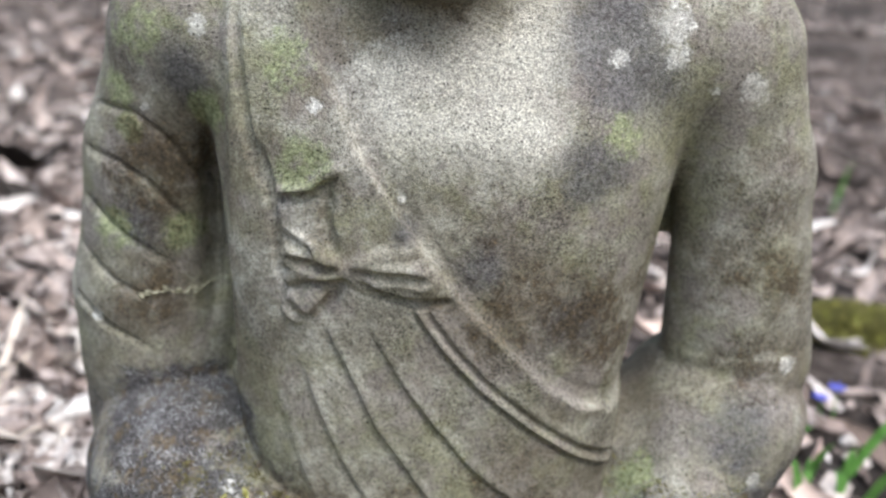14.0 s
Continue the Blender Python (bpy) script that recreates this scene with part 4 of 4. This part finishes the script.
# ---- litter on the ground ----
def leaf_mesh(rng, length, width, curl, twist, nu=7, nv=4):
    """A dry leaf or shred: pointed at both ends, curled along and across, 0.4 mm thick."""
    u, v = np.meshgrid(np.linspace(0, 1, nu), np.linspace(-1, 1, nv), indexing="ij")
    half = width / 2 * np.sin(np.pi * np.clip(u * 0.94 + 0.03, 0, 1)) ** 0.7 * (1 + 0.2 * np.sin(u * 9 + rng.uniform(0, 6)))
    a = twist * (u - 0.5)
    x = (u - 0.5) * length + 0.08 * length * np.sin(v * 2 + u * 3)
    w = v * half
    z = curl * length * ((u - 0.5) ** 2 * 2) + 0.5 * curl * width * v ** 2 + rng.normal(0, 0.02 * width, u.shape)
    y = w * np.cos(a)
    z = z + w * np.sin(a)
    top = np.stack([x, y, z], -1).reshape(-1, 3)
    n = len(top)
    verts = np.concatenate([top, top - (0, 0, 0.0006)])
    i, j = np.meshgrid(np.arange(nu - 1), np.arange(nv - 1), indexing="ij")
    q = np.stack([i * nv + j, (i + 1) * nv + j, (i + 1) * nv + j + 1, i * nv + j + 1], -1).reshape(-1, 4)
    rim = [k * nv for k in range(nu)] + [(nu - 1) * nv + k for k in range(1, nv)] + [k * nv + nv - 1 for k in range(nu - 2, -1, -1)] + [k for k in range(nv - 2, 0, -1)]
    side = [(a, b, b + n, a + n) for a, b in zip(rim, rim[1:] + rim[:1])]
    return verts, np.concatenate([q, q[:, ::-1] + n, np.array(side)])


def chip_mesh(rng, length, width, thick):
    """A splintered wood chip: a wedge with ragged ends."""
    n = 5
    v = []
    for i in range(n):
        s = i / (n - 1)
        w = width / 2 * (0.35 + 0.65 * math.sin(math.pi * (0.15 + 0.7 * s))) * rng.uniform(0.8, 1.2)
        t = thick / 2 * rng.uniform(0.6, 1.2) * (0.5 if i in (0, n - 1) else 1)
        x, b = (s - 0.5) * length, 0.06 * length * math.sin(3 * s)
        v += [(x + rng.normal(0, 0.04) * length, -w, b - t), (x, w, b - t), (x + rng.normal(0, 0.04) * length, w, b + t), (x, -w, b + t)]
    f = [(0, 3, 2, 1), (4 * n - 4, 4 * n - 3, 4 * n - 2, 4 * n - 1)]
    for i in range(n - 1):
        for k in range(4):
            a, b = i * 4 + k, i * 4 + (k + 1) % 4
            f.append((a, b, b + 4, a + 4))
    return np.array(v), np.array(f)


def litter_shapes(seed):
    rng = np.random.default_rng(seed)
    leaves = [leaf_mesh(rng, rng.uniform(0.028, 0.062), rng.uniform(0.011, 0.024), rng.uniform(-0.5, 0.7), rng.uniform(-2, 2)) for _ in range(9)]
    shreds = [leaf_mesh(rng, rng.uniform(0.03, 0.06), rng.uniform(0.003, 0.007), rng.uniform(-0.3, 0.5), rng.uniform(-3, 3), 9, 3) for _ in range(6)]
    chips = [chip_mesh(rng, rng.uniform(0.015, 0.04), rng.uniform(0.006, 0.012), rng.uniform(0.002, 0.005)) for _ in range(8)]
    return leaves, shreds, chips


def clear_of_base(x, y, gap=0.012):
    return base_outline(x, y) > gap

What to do
Exact duplication is required for the lines above, from the line that contains "Continue the Blender" to the line that contains "return verts, np.concatenate([q, q[:, ::-1]", inclusive; omit all others.

Task response
Continue the Blender Python (bpy) script that recreates this scene with part 4 of 4. This part finishes the script.
# ---- litter on the ground ----
def leaf_mesh(rng, length, width, curl, twist, nu=7, nv=4):
    """A dry leaf or shred: pointed at both ends, curled along and across, 0.4 mm thick."""
    u, v = np.meshgrid(np.linspace(0, 1, nu), np.linspace(-1, 1, nv), indexing="ij")
    half = width / 2 * np.sin(np.pi * np.clip(u * 0.94 + 0.03, 0, 1)) ** 0.7 * (1 + 0.2 * np.sin(u * 9 + rng.uniform(0, 6)))
    a = twist * (u - 0.5)
    x = (u - 0.5) * length + 0.08 * length * np.sin(v * 2 + u * 3)
    w = v * half
    z = curl * length * ((u - 0.5) ** 2 * 2) + 0.5 * curl * width * v ** 2 + rng.normal(0, 0.02 * width, u.shape)
    y = w * np.cos(a)
    z = z + w * np.sin(a)
    top = np.stack([x, y, z], -1).reshape(-1, 3)
    n = len(top)
    verts = np.concatenate([top, top - (0, 0, 0.0006)])
    i, j = np.meshgrid(np.arange(nu - 1), np.arange(nv - 1), indexing="ij")
    q = np.stack([i * nv + j, (i + 1) * nv + j, (i + 1) * nv + j + 1, i * nv + j + 1], -1).reshape(-1, 4)
    rim = [k * nv for k in range(nu)] + [(nu - 1) * nv + k for k in range(1, nv)] + [k * nv + nv - 1 for k in range(nu - 2, -1, -1)] + [k for k in range(nv - 2, 0, -1)]
    side = [(a, b, b + n, a + n) for a, b in zip(rim, rim[1:] + rim[:1])]
    return verts, np.concatenate([q, q[:, ::-1] + n, np.array(side)])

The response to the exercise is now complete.